Data shown =>
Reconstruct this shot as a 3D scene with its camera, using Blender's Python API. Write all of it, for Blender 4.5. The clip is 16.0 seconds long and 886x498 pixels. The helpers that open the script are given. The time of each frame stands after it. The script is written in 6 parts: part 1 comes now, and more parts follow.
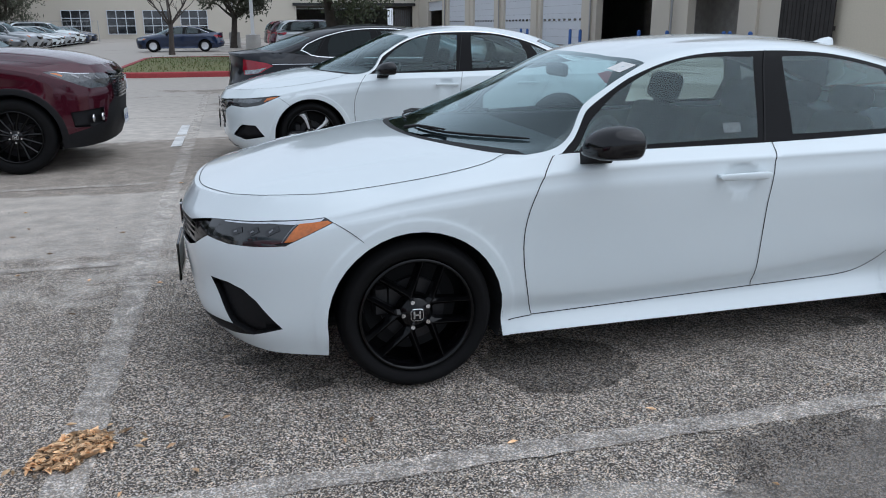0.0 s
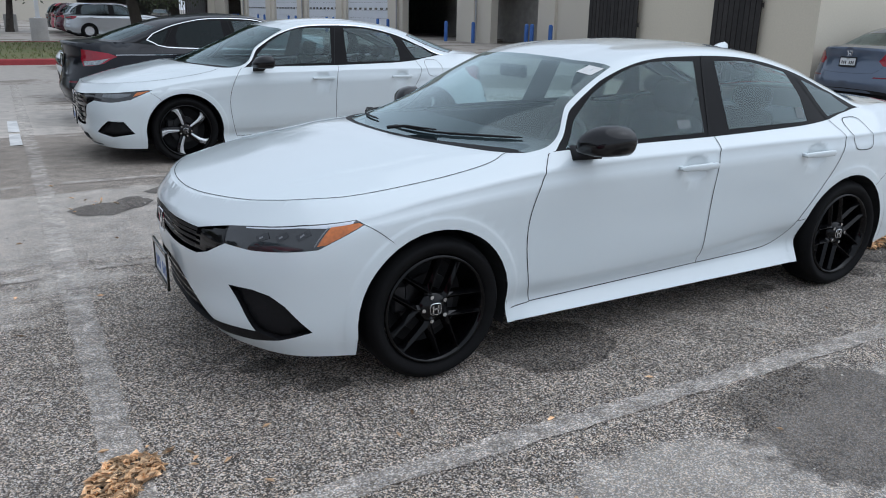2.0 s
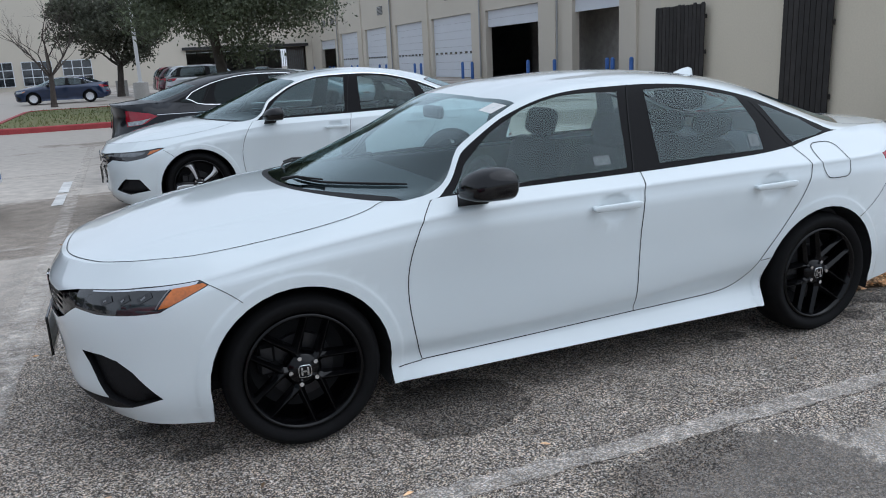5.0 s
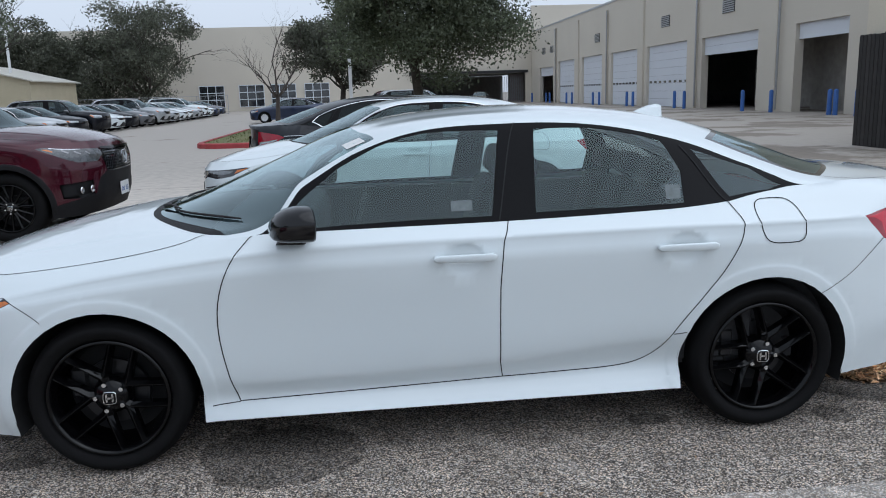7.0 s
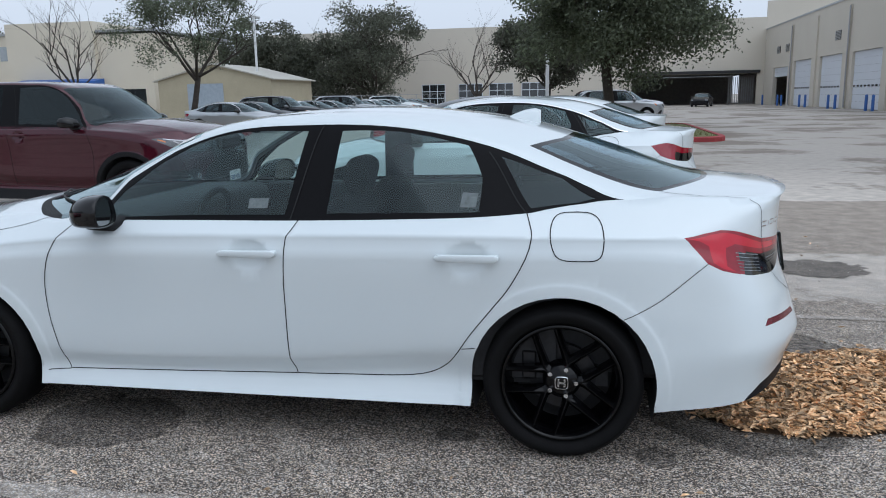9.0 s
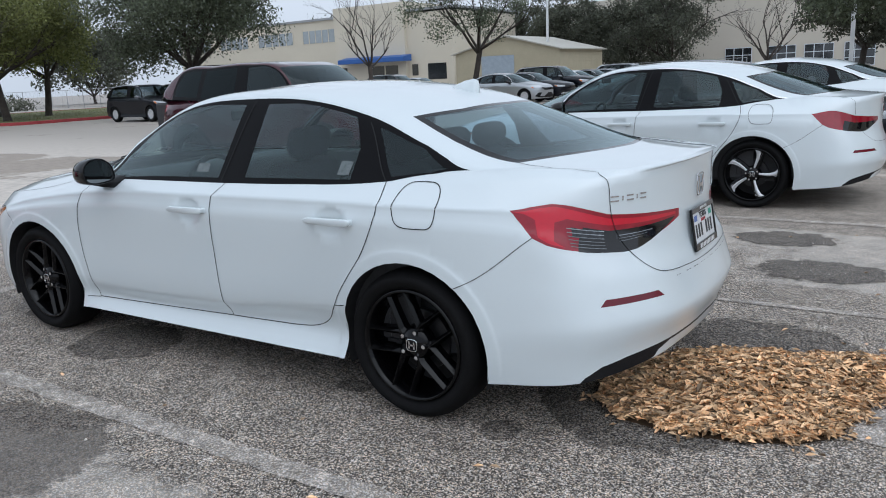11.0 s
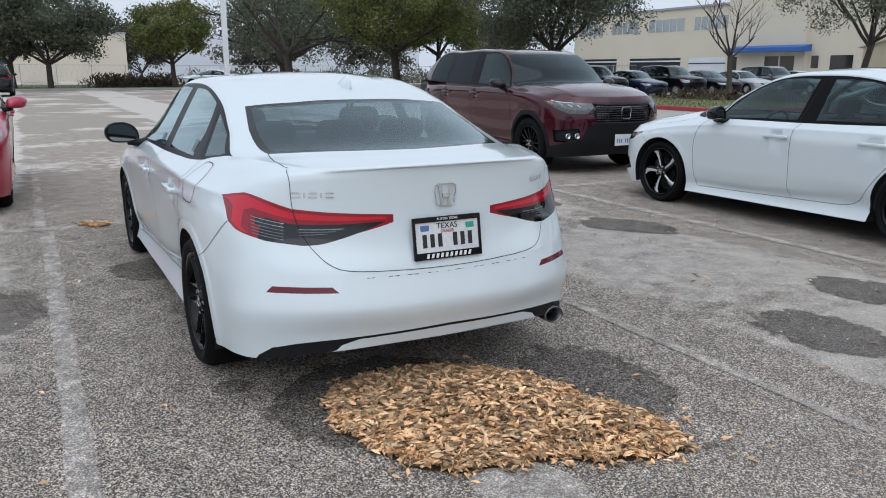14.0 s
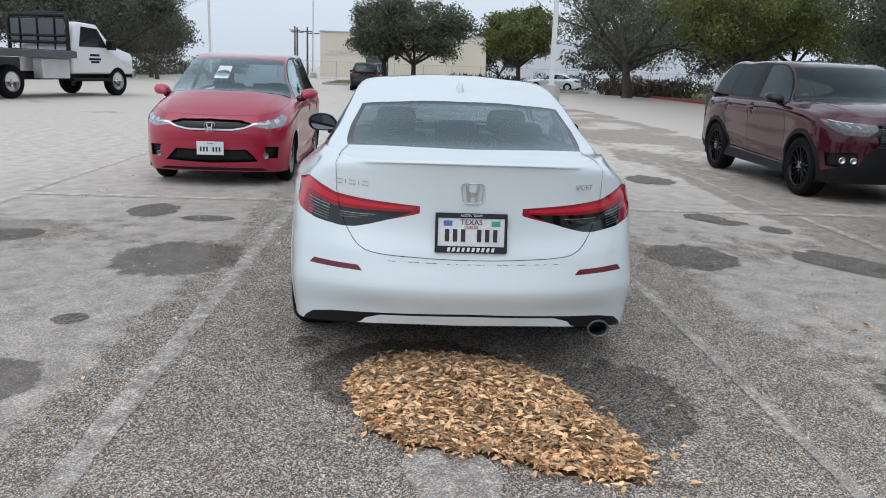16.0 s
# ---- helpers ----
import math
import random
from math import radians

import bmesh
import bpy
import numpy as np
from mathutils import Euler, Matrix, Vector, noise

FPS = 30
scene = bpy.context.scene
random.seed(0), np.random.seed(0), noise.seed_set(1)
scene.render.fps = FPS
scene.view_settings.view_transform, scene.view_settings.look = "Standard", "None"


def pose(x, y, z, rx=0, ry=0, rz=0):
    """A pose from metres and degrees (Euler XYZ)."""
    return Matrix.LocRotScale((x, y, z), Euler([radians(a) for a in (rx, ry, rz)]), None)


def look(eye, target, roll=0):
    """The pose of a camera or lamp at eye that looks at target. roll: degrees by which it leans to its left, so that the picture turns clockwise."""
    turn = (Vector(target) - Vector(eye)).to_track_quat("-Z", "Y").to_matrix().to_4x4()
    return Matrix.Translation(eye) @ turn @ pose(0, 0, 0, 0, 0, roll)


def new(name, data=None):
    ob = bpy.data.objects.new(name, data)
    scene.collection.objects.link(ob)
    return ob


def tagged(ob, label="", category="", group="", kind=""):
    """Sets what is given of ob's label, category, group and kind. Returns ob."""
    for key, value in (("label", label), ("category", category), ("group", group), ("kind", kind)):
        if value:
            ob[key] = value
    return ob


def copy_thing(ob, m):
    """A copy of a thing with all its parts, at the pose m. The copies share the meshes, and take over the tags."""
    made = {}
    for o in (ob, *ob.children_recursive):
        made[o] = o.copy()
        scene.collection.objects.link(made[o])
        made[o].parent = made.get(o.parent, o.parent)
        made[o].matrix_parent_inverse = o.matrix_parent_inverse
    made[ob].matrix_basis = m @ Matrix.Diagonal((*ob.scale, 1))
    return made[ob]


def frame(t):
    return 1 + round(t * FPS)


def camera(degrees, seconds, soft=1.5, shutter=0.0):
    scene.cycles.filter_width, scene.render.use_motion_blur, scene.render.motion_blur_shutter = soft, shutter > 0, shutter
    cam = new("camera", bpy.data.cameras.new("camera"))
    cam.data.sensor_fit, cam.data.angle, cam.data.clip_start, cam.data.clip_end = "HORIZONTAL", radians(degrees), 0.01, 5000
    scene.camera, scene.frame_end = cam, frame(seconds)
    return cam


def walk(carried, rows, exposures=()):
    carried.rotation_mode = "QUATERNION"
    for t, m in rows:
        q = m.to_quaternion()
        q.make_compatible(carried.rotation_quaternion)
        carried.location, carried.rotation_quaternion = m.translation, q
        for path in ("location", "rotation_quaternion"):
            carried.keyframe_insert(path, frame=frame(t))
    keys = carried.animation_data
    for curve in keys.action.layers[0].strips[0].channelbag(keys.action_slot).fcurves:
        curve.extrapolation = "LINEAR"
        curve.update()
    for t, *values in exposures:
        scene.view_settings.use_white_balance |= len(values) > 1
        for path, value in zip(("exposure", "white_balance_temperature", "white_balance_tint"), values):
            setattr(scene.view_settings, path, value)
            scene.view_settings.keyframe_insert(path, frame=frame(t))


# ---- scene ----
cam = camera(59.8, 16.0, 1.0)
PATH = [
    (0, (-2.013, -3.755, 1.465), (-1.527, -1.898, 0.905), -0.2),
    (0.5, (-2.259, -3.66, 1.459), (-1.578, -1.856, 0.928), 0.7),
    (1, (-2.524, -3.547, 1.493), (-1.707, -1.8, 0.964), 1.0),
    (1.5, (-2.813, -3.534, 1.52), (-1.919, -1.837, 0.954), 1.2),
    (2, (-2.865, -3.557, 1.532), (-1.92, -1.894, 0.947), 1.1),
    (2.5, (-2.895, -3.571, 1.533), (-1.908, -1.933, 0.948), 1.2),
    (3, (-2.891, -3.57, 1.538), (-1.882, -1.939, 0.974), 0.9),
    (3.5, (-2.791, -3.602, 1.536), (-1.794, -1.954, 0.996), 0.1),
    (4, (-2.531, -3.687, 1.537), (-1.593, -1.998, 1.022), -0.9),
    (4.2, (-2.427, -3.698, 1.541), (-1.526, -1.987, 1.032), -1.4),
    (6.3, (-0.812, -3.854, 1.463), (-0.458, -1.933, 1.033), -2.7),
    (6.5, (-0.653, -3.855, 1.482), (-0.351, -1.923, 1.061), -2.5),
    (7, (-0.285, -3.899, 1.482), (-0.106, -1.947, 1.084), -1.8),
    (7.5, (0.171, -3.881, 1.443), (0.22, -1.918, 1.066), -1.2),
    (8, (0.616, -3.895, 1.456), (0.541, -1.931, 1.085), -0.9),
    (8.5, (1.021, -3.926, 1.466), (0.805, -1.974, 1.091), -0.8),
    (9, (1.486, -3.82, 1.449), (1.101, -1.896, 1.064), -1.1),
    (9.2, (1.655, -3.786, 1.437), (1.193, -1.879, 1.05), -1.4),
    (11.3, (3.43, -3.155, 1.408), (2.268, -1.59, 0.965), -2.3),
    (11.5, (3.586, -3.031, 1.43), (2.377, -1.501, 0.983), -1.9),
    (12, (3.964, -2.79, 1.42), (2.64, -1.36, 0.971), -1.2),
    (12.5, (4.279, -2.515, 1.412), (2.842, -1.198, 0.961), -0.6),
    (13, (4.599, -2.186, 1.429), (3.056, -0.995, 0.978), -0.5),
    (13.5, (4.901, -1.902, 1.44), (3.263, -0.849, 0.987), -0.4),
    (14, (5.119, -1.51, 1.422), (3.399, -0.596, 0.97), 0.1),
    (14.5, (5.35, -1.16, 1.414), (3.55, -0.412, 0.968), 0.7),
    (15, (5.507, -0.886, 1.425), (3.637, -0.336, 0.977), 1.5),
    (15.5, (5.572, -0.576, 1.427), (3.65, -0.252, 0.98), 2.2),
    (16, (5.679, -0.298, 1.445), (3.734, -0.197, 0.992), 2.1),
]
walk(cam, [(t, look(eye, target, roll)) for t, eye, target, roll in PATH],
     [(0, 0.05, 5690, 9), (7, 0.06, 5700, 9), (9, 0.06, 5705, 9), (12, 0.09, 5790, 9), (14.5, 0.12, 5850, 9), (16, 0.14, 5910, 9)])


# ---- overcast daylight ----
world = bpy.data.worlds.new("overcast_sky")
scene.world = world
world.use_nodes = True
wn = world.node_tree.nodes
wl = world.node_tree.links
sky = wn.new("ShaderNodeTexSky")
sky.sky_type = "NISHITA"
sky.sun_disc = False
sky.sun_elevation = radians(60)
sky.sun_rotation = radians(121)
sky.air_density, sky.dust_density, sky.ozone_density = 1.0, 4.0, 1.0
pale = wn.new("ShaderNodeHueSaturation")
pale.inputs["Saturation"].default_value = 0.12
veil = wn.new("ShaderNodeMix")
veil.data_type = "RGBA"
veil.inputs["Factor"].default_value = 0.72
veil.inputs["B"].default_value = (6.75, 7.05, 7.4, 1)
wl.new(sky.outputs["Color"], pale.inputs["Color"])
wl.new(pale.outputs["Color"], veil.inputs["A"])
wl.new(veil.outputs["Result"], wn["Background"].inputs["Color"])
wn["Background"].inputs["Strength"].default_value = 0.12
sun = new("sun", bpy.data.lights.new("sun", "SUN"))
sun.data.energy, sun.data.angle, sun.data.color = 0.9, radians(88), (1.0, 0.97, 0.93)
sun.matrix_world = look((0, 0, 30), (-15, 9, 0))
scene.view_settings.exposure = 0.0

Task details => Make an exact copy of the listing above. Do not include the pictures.

The solution =>
Reconstruct this shot as a 3D scene with its camera, using Blender's Python API. Write all of it, for Blender 4.5. The clip is 16.0 seconds long and 886x498 pixels. The helpers that open the script are given. The time of each frame stands after it. The script is written in 6 parts: part 1 comes now, and more parts follow.
0.0 s
2.0 s
5.0 s
7.0 s
9.0 s
11.0 s
14.0 s
16.0 s
# ---- helpers ----
import math
import random
from math import radians

import bmesh
import bpy
import numpy as np
from mathutils import Euler, Matrix, Vector, noise

FPS = 30
scene = bpy.context.scene
random.seed(0), np.random.seed(0), noise.seed_set(1)
scene.render.fps = FPS
scene.view_settings.view_transform, scene.view_settings.look = "Standard", "None"


def pose(x, y, z, rx=0, ry=0, rz=0):
    """A pose from metres and degrees (Euler XYZ)."""
    return Matrix.LocRotScale((x, y, z), Euler([radians(a) for a in (rx, ry, rz)]), None)


def look(eye, target, roll=0):
    """The pose of a camera or lamp at eye that looks at target. roll: degrees by which it leans to its left, so that the picture turns clockwise."""
    turn = (Vector(target) - Vector(eye)).to_track_quat("-Z", "Y").to_matrix().to_4x4()
    return Matrix.Translation(eye) @ turn @ pose(0, 0, 0, 0, 0, roll)


def new(name, data=None):
    ob = bpy.data.objects.new(name, data)
    scene.collection.objects.link(ob)
    return ob


def tagged(ob, label="", category="", group="", kind=""):
    """Sets what is given of ob's label, category, group and kind. Returns ob."""
    for key, value in (("label", label), ("category", category), ("group", group), ("kind", kind)):
        if value:
            ob[key] = value
    return ob


def copy_thing(ob, m):
    """A copy of a thing with all its parts, at the pose m. The copies share the meshes, and take over the tags."""
    made = {}
    for o in (ob, *ob.children_recursive):
        made[o] = o.copy()
        scene.collection.objects.link(made[o])
        made[o].parent = made.get(o.parent, o.parent)
        made[o].matrix_parent_inverse = o.matrix_parent_inverse
    made[ob].matrix_basis = m @ Matrix.Diagonal((*ob.scale, 1))
    return made[ob]


def frame(t):
    return 1 + round(t * FPS)


def camera(degrees, seconds, soft=1.5, shutter=0.0):
    scene.cycles.filter_width, scene.render.use_motion_blur, scene.render.motion_blur_shutter = soft, shutter > 0, shutter
    cam = new("camera", bpy.data.cameras.new("camera"))
    cam.data.sensor_fit, cam.data.angle, cam.data.clip_start, cam.data.clip_end = "HORIZONTAL", radians(degrees), 0.01, 5000
    scene.camera, scene.frame_end = cam, frame(seconds)
    return cam


def walk(carried, rows, exposures=()):
    carried.rotation_mode = "QUATERNION"
    for t, m in rows:
        q = m.to_quaternion()
        q.make_compatible(carried.rotation_quaternion)
        carried.location, carried.rotation_quaternion = m.translation, q
        for path in ("location", "rotation_quaternion"):
            carried.keyframe_insert(path, frame=frame(t))
    keys = carried.animation_data
    for curve in keys.action.layers[0].strips[0].channelbag(keys.action_slot).fcurves:
        curve.extrapolation = "LINEAR"
        curve.update()
    for t, *values in exposures:
        scene.view_settings.use_white_balance |= len(values) > 1
        for path, value in zip(("exposure", "white_balance_temperature", "white_balance_tint"), values):
            setattr(scene.view_settings, path, value)
            scene.view_settings.keyframe_insert(path, frame=frame(t))


# ---- scene ----
cam = camera(59.8, 16.0, 1.0)
PATH = [
    (0, (-2.013, -3.755, 1.465), (-1.527, -1.898, 0.905), -0.2),
    (0.5, (-2.259, -3.66, 1.459), (-1.578, -1.856, 0.928), 0.7),
    (1, (-2.524, -3.547, 1.493), (-1.707, -1.8, 0.964), 1.0),
    (1.5, (-2.813, -3.534, 1.52), (-1.919, -1.837, 0.954), 1.2),
    (2, (-2.865, -3.557, 1.532), (-1.92, -1.894, 0.947), 1.1),
    (2.5, (-2.895, -3.571, 1.533), (-1.908, -1.933, 0.948), 1.2),
    (3, (-2.891, -3.57, 1.538), (-1.882, -1.939, 0.974), 0.9),
    (3.5, (-2.791, -3.602, 1.536), (-1.794, -1.954, 0.996), 0.1),
    (4, (-2.531, -3.687, 1.537), (-1.593, -1.998, 1.022), -0.9),
    (4.2, (-2.427, -3.698, 1.541), (-1.526, -1.987, 1.032), -1.4),
    (6.3, (-0.812, -3.854, 1.463), (-0.458, -1.933, 1.033), -2.7),
    (6.5, (-0.653, -3.855, 1.482), (-0.351, -1.923, 1.061), -2.5),
    (7, (-0.285, -3.899, 1.482), (-0.106, -1.947, 1.084), -1.8),
    (7.5, (0.171, -3.881, 1.443), (0.22, -1.918, 1.066), -1.2),
    (8, (0.616, -3.895, 1.456), (0.541, -1.931, 1.085), -0.9),
    (8.5, (1.021, -3.926, 1.466), (0.805, -1.974, 1.091), -0.8),
    (9, (1.486, -3.82, 1.449), (1.101, -1.896, 1.064), -1.1),
    (9.2, (1.655, -3.786, 1.437), (1.193, -1.879, 1.05), -1.4),
    (11.3, (3.43, -3.155, 1.408), (2.268, -1.59, 0.965), -2.3),
    (11.5, (3.586, -3.031, 1.43), (2.377, -1.501, 0.983), -1.9),
    (12, (3.964, -2.79, 1.42), (2.64, -1.36, 0.971), -1.2),
    (12.5, (4.279, -2.515, 1.412), (2.842, -1.198, 0.961), -0.6),
    (13, (4.599, -2.186, 1.429), (3.056, -0.995, 0.978), -0.5),
    (13.5, (4.901, -1.902, 1.44), (3.263, -0.849, 0.987), -0.4),
    (14, (5.119, -1.51, 1.422), (3.399, -0.596, 0.97), 0.1),
    (14.5, (5.35, -1.16, 1.414), (3.55, -0.412, 0.968), 0.7),
    (15, (5.507, -0.886, 1.425), (3.637, -0.336, 0.977), 1.5),
    (15.5, (5.572, -0.576, 1.427), (3.65, -0.252, 0.98), 2.2),
    (16, (5.679, -0.298, 1.445), (3.734, -0.197, 0.992), 2.1),
]
walk(cam, [(t, look(eye, target, roll)) for t, eye, target, roll in PATH],
     [(0, 0.05, 5690, 9), (7, 0.06, 5700, 9), (9, 0.06, 5705, 9), (12, 0.09, 5790, 9), (14.5, 0.12, 5850, 9), (16, 0.14, 5910, 9)])


# ---- overcast daylight ----
world = bpy.data.worlds.new("overcast_sky")
scene.world = world
world.use_nodes = True
wn = world.node_tree.nodes
wl = world.node_tree.links
sky = wn.new("ShaderNodeTexSky")
sky.sky_type = "NISHITA"
sky.sun_disc = False
sky.sun_elevation = radians(60)
sky.sun_rotation = radians(121)
sky.air_density, sky.dust_density, sky.ozone_density = 1.0, 4.0, 1.0
pale = wn.new("ShaderNodeHueSaturation")
pale.inputs["Saturation"].default_value = 0.12
veil = wn.new("ShaderNodeMix")
veil.data_type = "RGBA"
veil.inputs["Factor"].default_value = 0.72
veil.inputs["B"].default_value = (6.75, 7.05, 7.4, 1)
wl.new(sky.outputs["Color"], pale.inputs["Color"])
wl.new(pale.outputs["Color"], veil.inputs["A"])
wl.new(veil.outputs["Result"], wn["Background"].inputs["Color"])
wn["Background"].inputs["Strength"].default_value = 0.12
sun = new("sun", bpy.data.lights.new("sun", "SUN"))
sun.data.energy, sun.data.angle, sun.data.color = 0.9, radians(88), (1.0, 0.97, 0.93)
sun.matrix_world = look((0, 0, 30), (-15, 9, 0))
scene.view_settings.exposure = 0.0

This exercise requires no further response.